START DATASET CONTENT
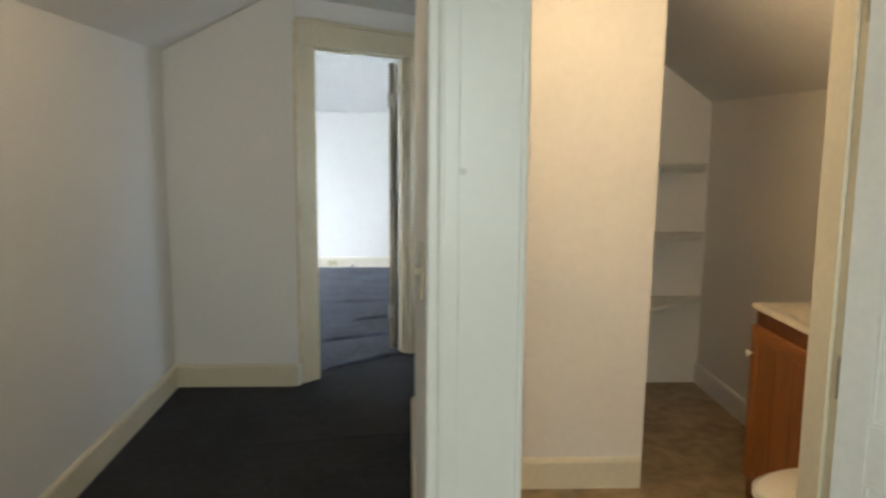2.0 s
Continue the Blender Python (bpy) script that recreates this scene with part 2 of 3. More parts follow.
# floors
def rippled(x0, x1, y0, y1, step_x, step_y, ridges, z=0.0):
    """A carpet sheet with low folds: each ridge is (x, y, half length, angle, height, half width)."""
    bm = bmesh.new()
    nx, ny = int((x1 - x0) / step_x) + 1, int((y1 - y0) / step_y) + 1
    grid = []
    for j in range(ny + 1):
        row = []
        for i in range(nx + 1):
            x, y = x0 + (x1 - x0) * i / nx, y0 + (y1 - y0) * j / ny
            h = 0.0025 * noise.noise((x * 1.7, y * 1.7, 3.0))
            for rx, ry, ln, an, ht, wd in ridges:
                a = radians(an)
                u = (x - rx) * math.cos(a) + (y - ry) * math.sin(a)
                v = -(x - rx) * math.sin(a) + (y - ry) * math.cos(a)
                v += 0.02 * math.sin(u * 5 + rx * 9)
                h += ht * math.exp(-(v / wd) ** 2) * max(0.0, 1 - (u / ln) ** 4)
            row.append(bm.verts.new((x, y, z + max(h, -0.002))))
        grid.append(row)
    for j in range(ny):
        for i in range(nx):
            bm.faces.new((grid[j][i], grid[j][i + 1], grid[j + 1][i + 1], grid[j + 1][i]))
    return bm


structure("floor_slab", box((-2.3, -2.9, -0.2), (3.5, 7.8, -0.012)), M_LINO, "plain subfloor under the carpet and the lino")
RIDGES = [(1.02, 4.32, 0.34, 20, 0.019, 0.017), (1.15, 4.93, 0.24, 22, 0.021, 0.017), (1.05, 5.63, 0.36, 6, 0.010, 0.018),
          (1.09, 3.69, 0.42, 39.3, 0.015, 0.022), (-0.21, 6.35, 0.06, 15, 0.022, 0.016), (-0.16, 6.29, 0.045, -30, 0.016, 0.015)]
HALL_RIDGES = [(1.05, 2.36, 0.5, 6, 0.005, 0.02), (0.95, 3.45, 0.3, 48, 0.005, 0.03)]


def bedroom_carpet():
    """Cut off along its loose edge in the doorway, with the edge turned down onto the hall carpet."""
    bm = rippled(-2.12, 1.55, 3.25, 7.52, 0.024, 0.009, RIDGES, 0.005)
    across = Vector((-0.633, 0.774, 0))
    bmesh.ops.bisect_plane(bm, geom=bm.verts[:] + bm.edges[:] + bm.faces[:], plane_co=(0.819, 3.445, 0), plane_no=across, clear_inner=True)
    for v in bm.verts:
        d = (v.co - Vector((0.819, 3.445, 0))).dot(across)
        if d < 0.004:
            v.co.z = 0.0005
    return bm


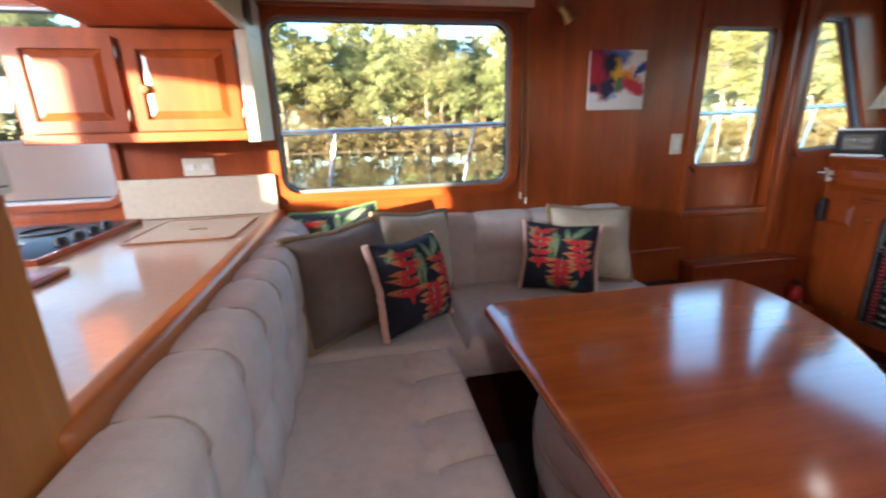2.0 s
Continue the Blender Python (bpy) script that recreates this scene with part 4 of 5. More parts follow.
# ---- rug ----
rug = thing("rug", "runner rug with a patchwork of white, tan and black rectangles", "rug", at=(2.98, 1.50, 0))
rug.rotation_euler = (0, 0, radians(2))
part("backing", box(-0.30, 0.30, -0.54, 0.54, 0.0005, 0.009, 0.003), RUG_MATS[0], rug, "", True)
rngr = random.Random(12)
ys = [-0.53, -0.375, -0.245, -0.09, 0.06, 0.215, 0.345, 0.53]
STYLES = ((2, None), (1, None), (3, 1), (3, 0), (2, 0), (1, 0), (3, None), (2, None))
order = [0, 2, 1, 5, 3, 0, 7, 4, 6, 1, 2, 5, 3, 0, 4, 6, 1, 2, 0, 3, 5]
for i, (a, b) in enumerate(zip(ys, ys[1:])):
    cut = [-0.29, -0.10 + 0.05 * (-1) ** i, 0.10 + 0.045 * (-1) ** (i // 2), 0.29]
    for j, (c, d) in enumerate(zip(cut, cut[1:])):
        outer, inner = STYLES[order[i * 3 + j]]
        e = rngr.uniform(0.012, 0.022)
        tile = part("patch", box(c + e, d - e, a + e, b - e, 0.0092, 0.0105), RUG_MATS[outer], rug)
        if inner is not None:
            part("patch_centre", box(c + e + 0.024, d - e - 0.024, a + e + 0.024, b - e - 0.024, 0.0107, 0.0118), RUG_MATS[inner], tile)

# ---- galley cupboards and fittings ----
up = thing("galley_wall_cupboard", "cherry-wood wall cupboard with two fielded doors over the galley counter", "cupboard")
UY = 2.660
part("body", box(-0.42, 0.300, UY + 0.018, PORT - 0.002, 1.258, 1.628), WOOD, up)
part("bottom_rail", box(-0.42, 0.300, UY, UY + 0.0175, 1.258, 1.292, 0.003), WOOD_X, up)
part("end_board", box(0.301, 0.338, UY - 0.002, PORT - 0.002, 1.250, 1.628, 0.003), SPLASH, up, "cream end board")


def cupboard_door(x0, x1, z0, z1, y):
    d = part("door", slab(rect(x0, x1, z0, z1), [rect(x0 + 0.038, x1 - 0.038, z0 + 0.038, z1 - 0.038)], on_y(y), (0, 0.0175, 0)), WOOD, up, "framed door")
    bm2 = bmesh.new()
    a = [bm2.verts.new((x, y + 0.012, z)) for x, z in rect(x0 + 0.038, x1 - 0.038, z0 + 0.038, z1 - 0.038)]
    b = [bm2.verts.new((x, y + 0.003, z)) for x, z in rect(x0 + 0.066, x1 - 0.066, z0 + 0.066, z1 - 0.066)]
    for k in range(4):
        bm2.faces.new((a[k - 1], a[k], b[k], b[k - 1]))
    bm2.faces.new(b)
    part("field", bm2, WOOD, d)
    return d


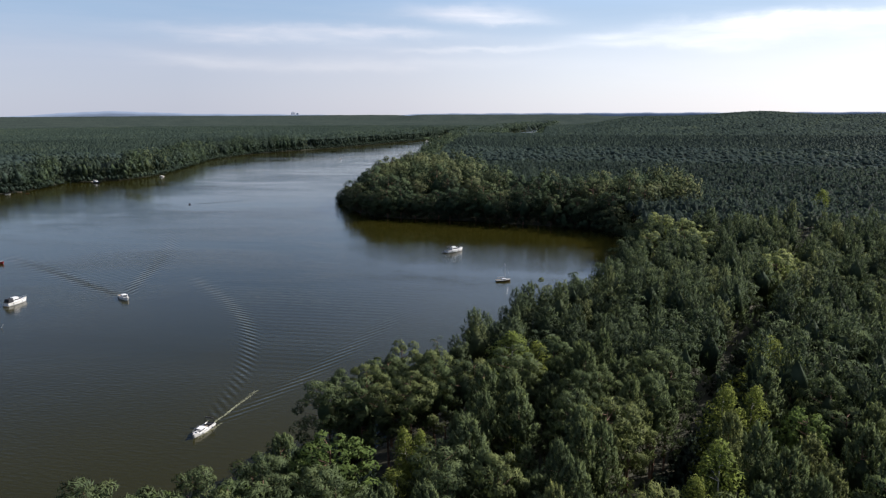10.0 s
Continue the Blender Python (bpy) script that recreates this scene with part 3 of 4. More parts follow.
def woods():
    """The pines and shore trees: single trees near the flight, joined woods further off."""
    rng = np.random.default_rng(5)
    taken = np.array([(s[0], s[1], s[4] * 3.0 + 2.8) for s in SPECIAL])
    near = spots((-150, 50, 380, 700), 6.2, 3, 0.44)
    far = spots((-900, 330, 1050, 1330), 4.8, 4, 0.75)
    dn, df = water_distance(near), water_distance(far)
    rn, rf = np.hypot(near[:, 0] - 40, near[:, 1]), np.hypot(far[:, 0] - 40, far[:, 1])
    keep = (dn > np.where((near[:, 1] > 185) & (near[:, 1] < 300), 3.4, 0.9)) & in_view(near, 22) & (rn < 640) & (near[:, 0] > -140)
    keep &= ~((near[:, 0] < -30) & (near[:, 1] < 300))
    for x, y, w in taken:
        keep &= np.hypot(near[:, 0] - x, near[:, 1] - y) > w
    keep &= ~((near[:, 0] > 80) & (near[:, 0] < 118) & (near[:, 1] > 264) & (near[:, 1] < 303))
    for line, wide in HOLLOWS:
        hollow, _, _ = polyline(near, line)
        keep &= np.abs(hollow) > wide
    side, _, _ = polyline(near, LANE)
    cross, _, _ = polyline(near, CROSSING)
    keep &= (np.abs(side) > 4.2) & (np.abs(cross) > 4.0)
    near, dn, rn = near[keep], dn[keep], rn[keep]
    keep = (df > 1.0) & in_view(far, 30) & (rf < 1320) & ~((rf < 640) & (far[:, 0] > -140))
    far, df, rf = far[keep], df[keep], rf[keep]
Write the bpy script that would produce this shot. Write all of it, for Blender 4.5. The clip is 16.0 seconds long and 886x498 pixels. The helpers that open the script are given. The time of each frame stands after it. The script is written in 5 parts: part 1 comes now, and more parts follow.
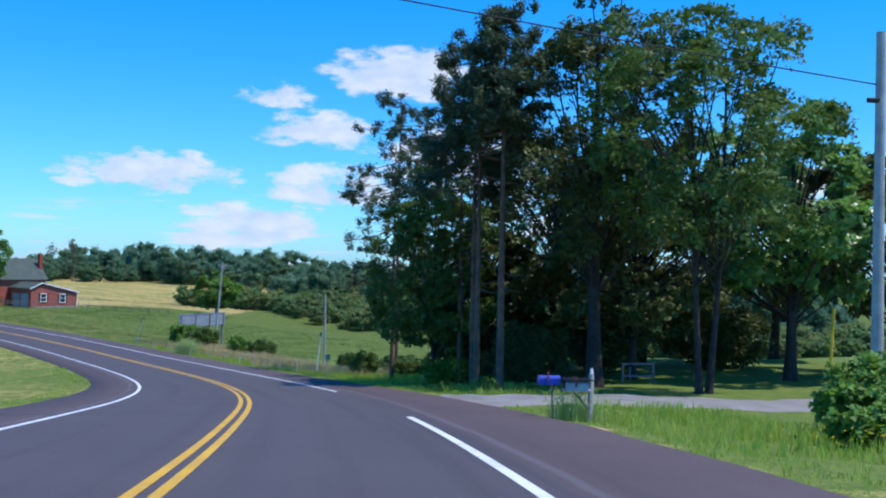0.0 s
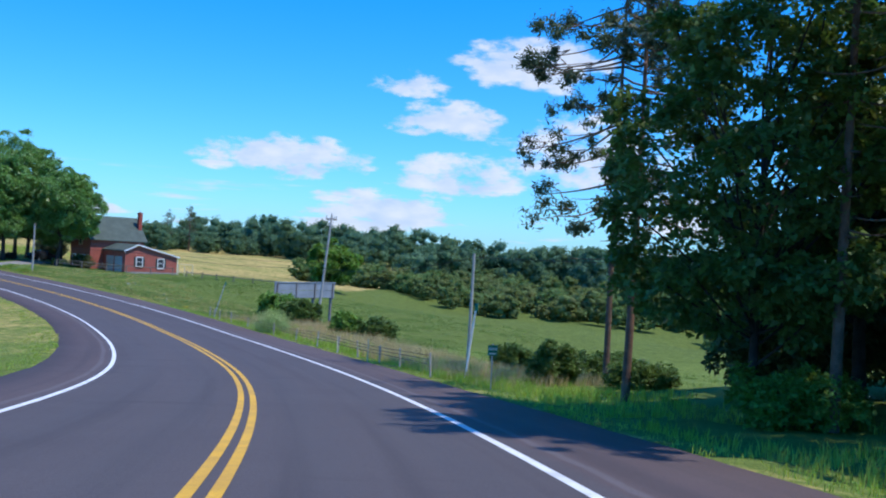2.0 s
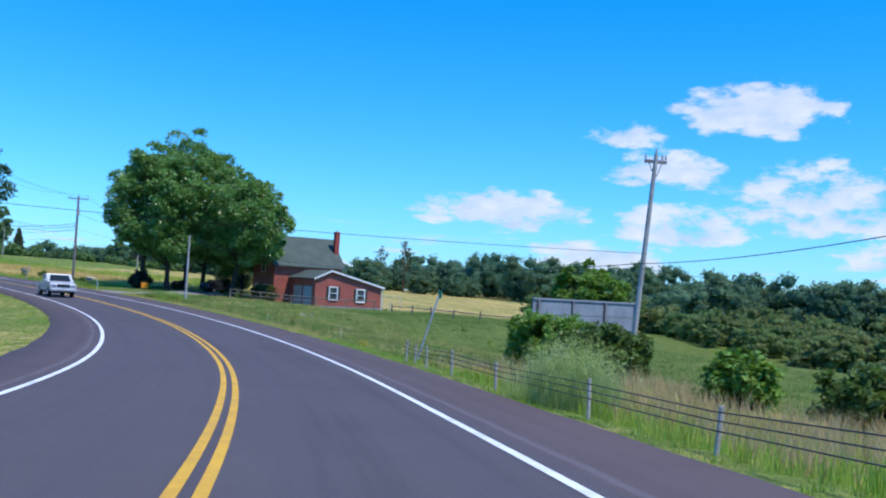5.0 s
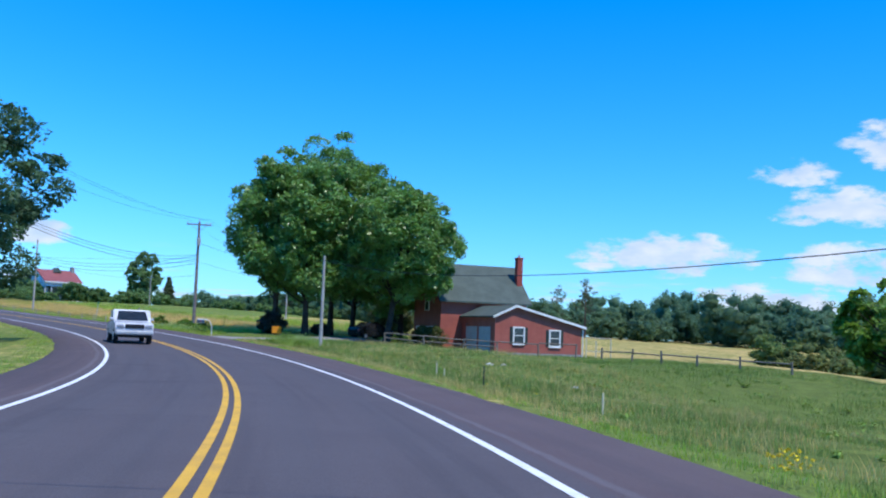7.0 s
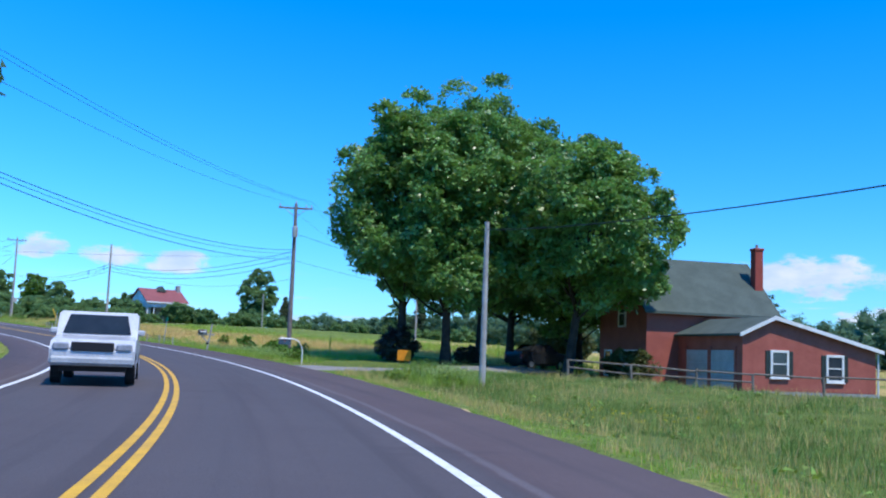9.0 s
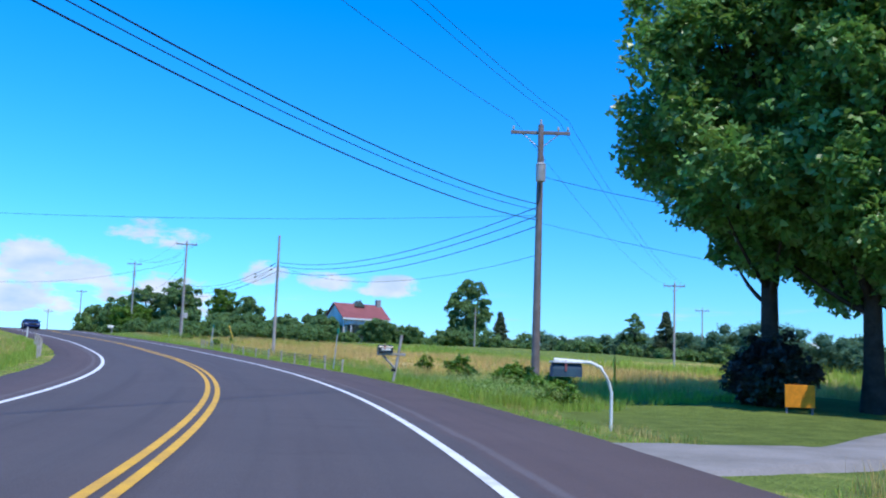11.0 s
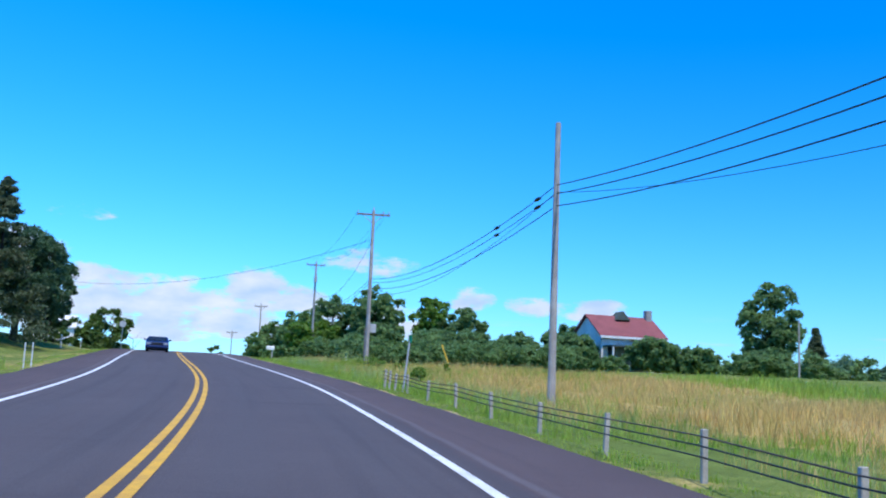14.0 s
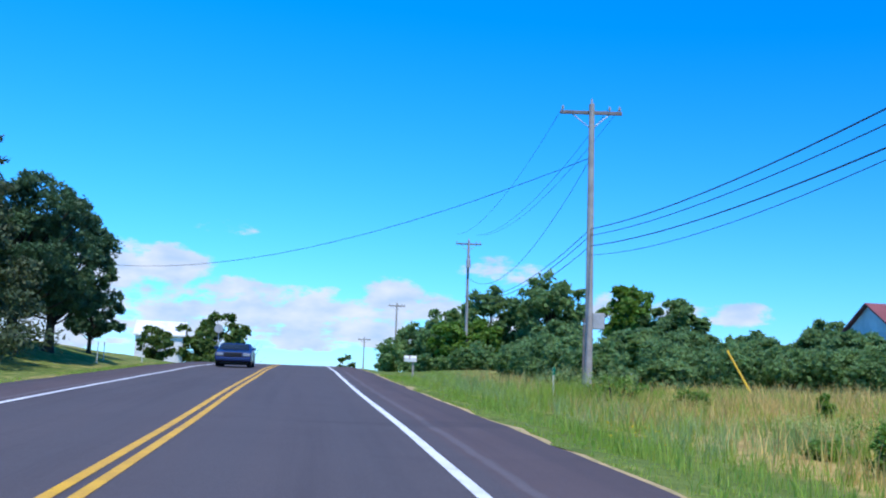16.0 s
END DATASET CONTENT
◆ **AIM**
None of the pictures should appear; repeat the records exactly otherwise.

◆ **SOLUTION TO THE EXERCISE**
2.0 s
Continue the Blender Python (bpy) script that recreates this scene with part 2 of 3. More parts follow.
# floors
def rippled(x0, x1, y0, y1, step_x, step_y, ridges, z=0.0):
    """A carpet sheet with low folds: each ridge is (x, y, half length, angle, height, half width)."""
    bm = bmesh.new()
    nx, ny = int((x1 - x0) / step_x) + 1, int((y1 - y0) / step_y) + 1
    grid = []
    for j in range(ny + 1):
        row = []
        for i in range(nx + 1):
            x, y = x0 + (x1 - x0) * i / nx, y0 + (y1 - y0) * j / ny
            h = 0.0025 * noise.noise((x * 1.7, y * 1.7, 3.0))
            for rx, ry, ln, an, ht, wd in ridges:
                a = radians(an)
                u = (x - rx) * math.cos(a) + (y - ry) * math.sin(a)
                v = -(x - rx) * math.sin(a) + (y - ry) * math.cos(a)
                v += 0.02 * math.sin(u * 5 + rx * 9)
                h += ht * math.exp(-(v / wd) ** 2) * max(0.0, 1 - (u / ln) ** 4)
            row.append(bm.verts.new((x, y, z + max(h, -0.002))))
        grid.append(row)
    for j in range(ny):
        for i in range(nx):
            bm.faces.new((grid[j][i], grid[j][i + 1], grid[j + 1][i + 1], grid[j + 1][i]))
    return bm


structure("floor_slab", box((-2.3, -2.9, -0.2), (3.5, 7.8, -0.012)), M_LINO, "plain subfloor under the carpet and the lino")
RIDGES = [(1.02, 4.32, 0.34, 20, 0.019, 0.017), (1.15, 4.93, 0.24, 22, 0.021, 0.017), (1.05, 5.63, 0.36, 6, 0.010, 0.018),
          (1.09, 3.69, 0.42, 39.3, 0.015, 0.022), (-0.21, 6.35, 0.06, 15, 0.022, 0.016), (-0.16, 6.29, 0.045, -30, 0.016, 0.015)]
HALL_RIDGES = [(1.05, 2.36, 0.5, 6, 0.005, 0.02), (0.95, 3.45, 0.3, 48, 0.005, 0.03)]


def bedroom_carpet():
    """Cut off along its loose edge in the doorway, with the edge turned down onto the hall carpet."""
    bm = rippled(-2.12, 1.55, 3.25, 7.52, 0.024, 0.009, RIDGES, 0.005)
    across = Vector((-0.633, 0.774, 0))
    bmesh.ops.bisect_plane(bm, geom=bm.verts[:] + bm.edges[:] + bm.faces[:], plane_co=(0.819, 3.445, 0), plane_no=across, clear_inner=True)
    for v in bm.verts:
        d = (v.co - Vector((0.819, 3.445, 0))).dot(across)
        if d < 0.004:
            v.co.z = 0.0005
    return bm


2.0 s
Continue the Blender Python (bpy) script that recreates this scene with part 4 of 5. More parts follow.
# ---- rug ----
rug = thing("rug", "runner rug with a patchwork of white, tan and black rectangles", "rug", at=(2.98, 1.50, 0))
rug.rotation_euler = (0, 0, radians(2))
part("backing", box(-0.30, 0.30, -0.54, 0.54, 0.0005, 0.009, 0.003), RUG_MATS[0], rug, "", True)
rngr = random.Random(12)
ys = [-0.53, -0.375, -0.245, -0.09, 0.06, 0.215, 0.345, 0.53]
STYLES = ((2, None), (1, None), (3, 1), (3, 0), (2, 0), (1, 0), (3, None), (2, None))
order = [0, 2, 1, 5, 3, 0, 7, 4, 6, 1, 2, 5, 3, 0, 4, 6, 1, 2, 0, 3, 5]
for i, (a, b) in enumerate(zip(ys, ys[1:])):
    cut = [-0.29, -0.10 + 0.05 * (-1) ** i, 0.10 + 0.045 * (-1) ** (i // 2), 0.29]
    for j, (c, d) in enumerate(zip(cut, cut[1:])):
        outer, inner = STYLES[order[i * 3 + j]]
        e = rngr.uniform(0.012, 0.022)
        tile = part("patch", box(c + e, d - e, a + e, b - e, 0.0092, 0.0105), RUG_MATS[outer], rug)
        if inner is not None:
            part("patch_centre", box(c + e + 0.024, d - e - 0.024, a + e + 0.024, b - e - 0.024, 0.0107, 0.0118), RUG_MATS[inner], tile)

# ---- galley cupboards and fittings ----
up = thing("galley_wall_cupboard", "cherry-wood wall cupboard with two fielded doors over the galley counter", "cupboard")
UY = 2.660
part("body", box(-0.42, 0.300, UY + 0.018, PORT - 0.002, 1.258, 1.628), WOOD, up)
part("bottom_rail", box(-0.42, 0.300, UY, UY + 0.0175, 1.258, 1.292, 0.003), WOOD_X, up)
part("end_board", box(0.301, 0.338, UY - 0.002, PORT - 0.002, 1.250, 1.628, 0.003), SPLASH, up, "cream end board")


def cupboard_door(x0, x1, z0, z1, y):
    d = part("door", slab(rect(x0, x1, z0, z1), [rect(x0 + 0.038, x1 - 0.038, z0 + 0.038, z1 - 0.038)], on_y(y), (0, 0.0175, 0)), WOOD, up, "framed door")
    bm2 = bmesh.new()
    a = [bm2.verts.new((x, y + 0.012, z)) for x, z in rect(x0 + 0.038, x1 - 0.038, z0 + 0.038, z1 - 0.038)]
    b = [bm2.verts.new((x, y + 0.003, z)) for x, z in rect(x0 + 0.066, x1 - 0.066, z0 + 0.066, z1 - 0.066)]
    for k in range(4):
        bm2.faces.new((a[k - 1], a[k], b[k], b[k - 1]))
    bm2.faces.new(b)
    part("field", bm2, WOOD, d)
    return d


10.0 s
Continue the Blender Python (bpy) script that recreates this scene with part 3 of 4. More parts follow.
def woods():
    """The pines and shore trees: single trees near the flight, joined woods further off."""
    rng = np.random.default_rng(5)
    taken = np.array([(s[0], s[1], s[4] * 3.0 + 2.8) for s in SPECIAL])
    near = spots((-150, 50, 380, 700), 6.2, 3, 0.44)
    far = spots((-900, 330, 1050, 1330), 4.8, 4, 0.75)
    dn, df = water_distance(near), water_distance(far)
    rn, rf = np.hypot(near[:, 0] - 40, near[:, 1]), np.hypot(far[:, 0] - 40, far[:, 1])
    keep = (dn > np.where((near[:, 1] > 185) & (near[:, 1] < 300), 3.4, 0.9)) & in_view(near, 22) & (rn < 640) & (near[:, 0] > -140)
    keep &= ~((near[:, 0] < -30) & (near[:, 1] < 300))
    for x, y, w in taken:
        keep &= np.hypot(near[:, 0] - x, near[:, 1] - y) > w
    keep &= ~((near[:, 0] > 80) & (near[:, 0] < 118) & (near[:, 1] > 264) & (near[:, 1] < 303))
    for line, wide in HOLLOWS:
        hollow, _, _ = polyline(near, line)
        keep &= np.abs(hollow) > wide
    side, _, _ = polyline(near, LANE)
    cross, _, _ = polyline(near, CROSSING)
    keep &= (np.abs(side) > 4.2) & (np.abs(cross) > 4.0)
    near, dn, rn = near[keep], dn[keep], rn[keep]
    keep = (df > 1.0) & in_view(far, 30) & (rf < 1320) & ~((rf < 640) & (far[:, 0] > -140))
    far, df, rf = far[keep], df[keep], rf[keep]
Write the bpy script that would produce this shot. Write all of it, for Blender 4.5. The clip is 16.0 seconds long and 886x498 pixels. The helpers that open the script are given. The time of each frame stands after it. The script is written in 5 parts: part 1 comes now, and more parts follow.
0.0 s
2.0 s
5.0 s
7.0 s
9.0 s
11.0 s
14.0 s
16.0 s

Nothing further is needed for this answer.